The tax impact of the IRC Sec. 2801 inheritance tax may be reduced, since a credit is provided for gift or estate taxes paid to a foreign country with respect to a covered gift (IRC Sec. 2801(d).

For long-term residents (i.e. green card holders), if they return their green cards, as NRNCs, they will be able to leave their entire net assets to their descendants free of any U.S. estate or gift tax (as long as they are not classified as having a U.S. domicile, which would subject them to U.S. estate and gift tax).

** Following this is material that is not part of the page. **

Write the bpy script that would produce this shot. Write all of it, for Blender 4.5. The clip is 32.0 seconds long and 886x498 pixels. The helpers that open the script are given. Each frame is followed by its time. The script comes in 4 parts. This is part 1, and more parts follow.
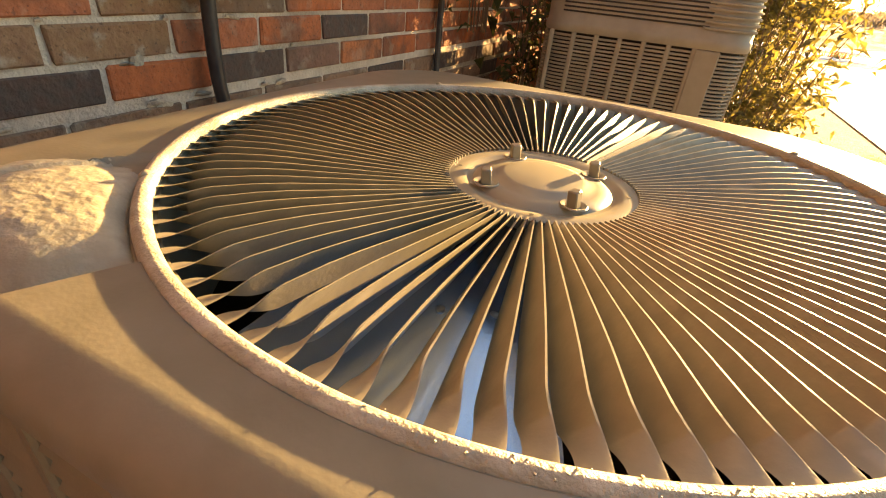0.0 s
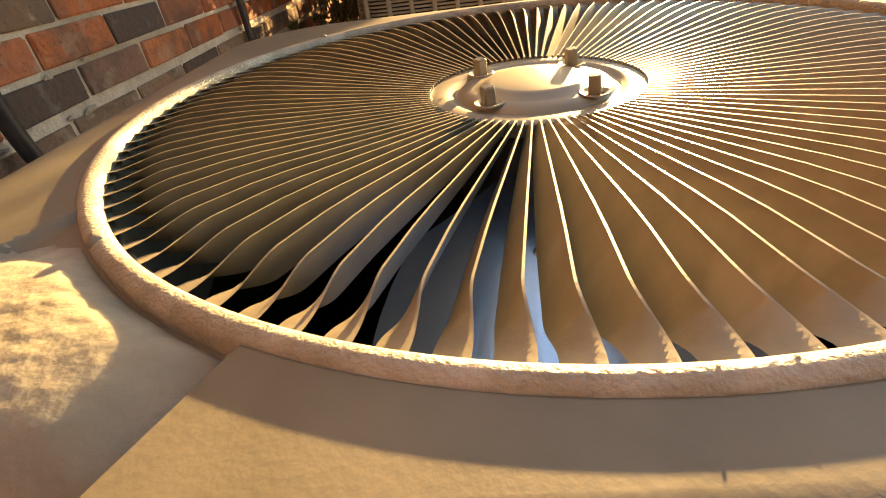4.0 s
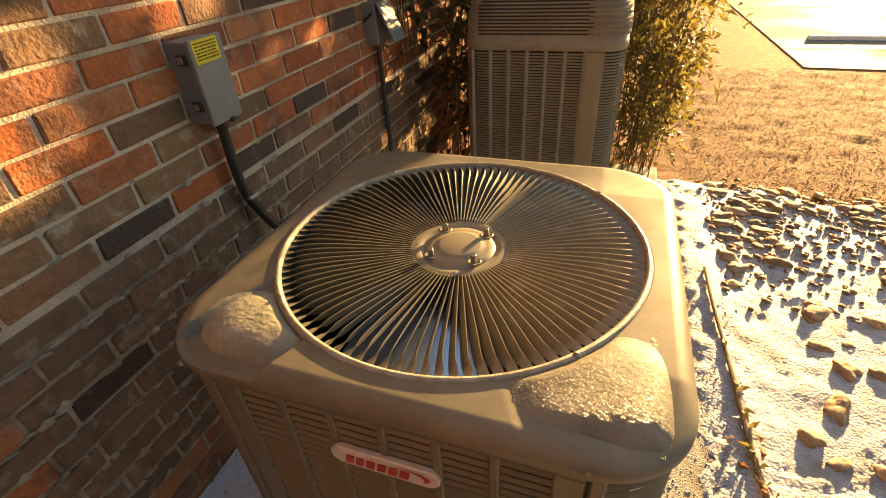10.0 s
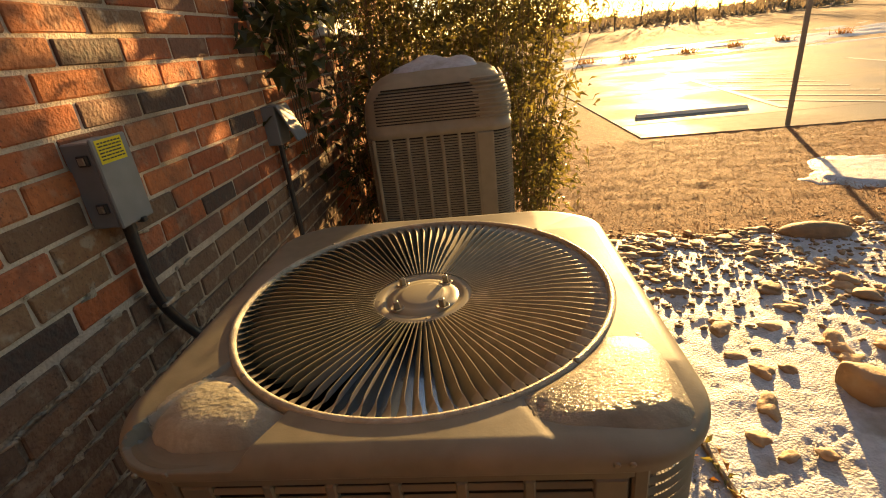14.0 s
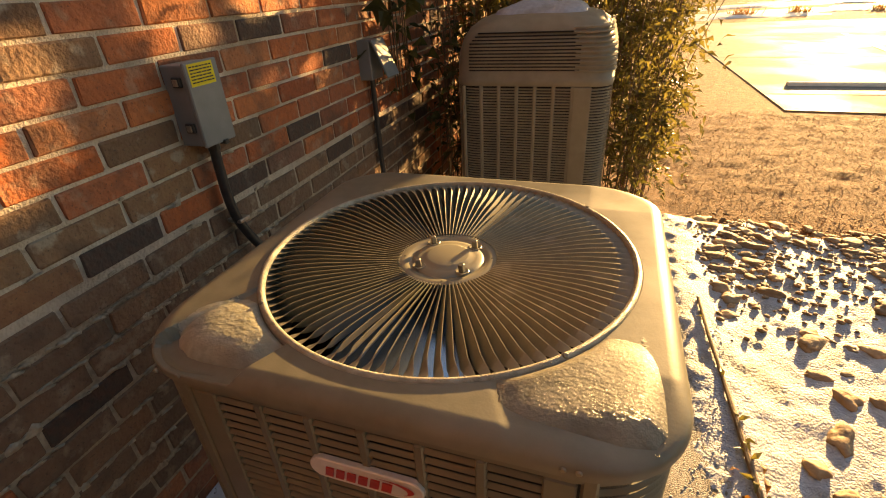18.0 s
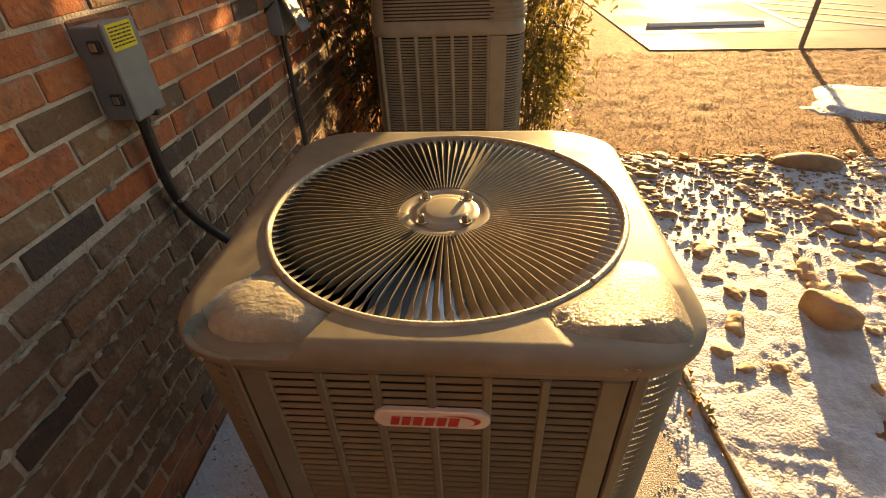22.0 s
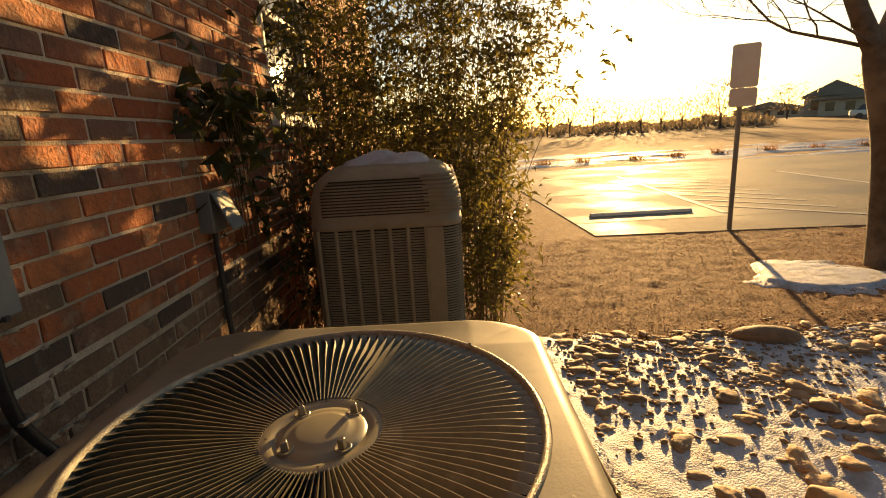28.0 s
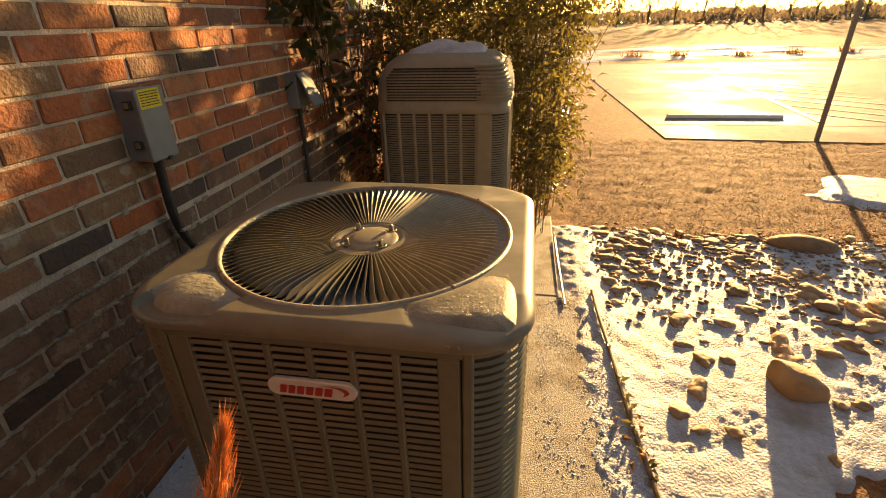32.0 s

If they expatriate, any gift to their children or grandchildren’s share, above $13,000 per beneficiary, will trigger a 35% tax under IRC Sec. 2801.

For clients who are domiciled in the U.S. before expatriation, they should consider making gifts that exhaust their $5.12 Million Exemption (2012), since once they expatriate they will lose their U.S. domicile and this exemption.

If they retain their domicile, covered expatriates may use IRC Sec. 2801(e)(2) which excludes U.S. situs property that is subject to tax under the U.S. gift or estate tax regime from the inheritance tax.

The covered expatriate should make gifts of U.S. property subject to U.S. estate and gift tax (not the inheritance tax), since it is tax exclusive vs. the tax inclusive inheritance tax.

For example, a $650,000 gift: if a covered expatriate wishes to make a net gift of $650,000, under the IRC Sec. 2801 succession tax, the gift of $1m of non-U.S. property would leave a U.S. person with only $650,000 after paying the inheritance tax ($350,000 inheritance tax paid by the gift recipient).

A gift of $650,000 of U.S. property would have a maximum gift tax of $227,500, a tax savings of $122,500 (the donor pays the gift tax, not the recipient).

In addition, it may be advisable to maintain sufficient U.S. property in the donor’s estate, to receive the advantage of lower estate tax brackets compared to the flat inheritance tax (on gifts received from covered expatriates).

Gifts to foreign trusts do not cause an immediate inheritance tax, creating an opportunity for tax deferral (IRC Sec. 2801(e)(4)(B). Distributing money to U.S. persons from foreign trusts may involve IRC Sec. 665 “Throwback” rules (income tax issues).

U.S. estate planning techniques, including: sales to grantor trusts, use of life insurance (held by irrevocable trusts) can diminish the IRC Sec. 2801 “inheritance tax” consequences to the United States taxpayer/”Covered Expatriate” gift recipients.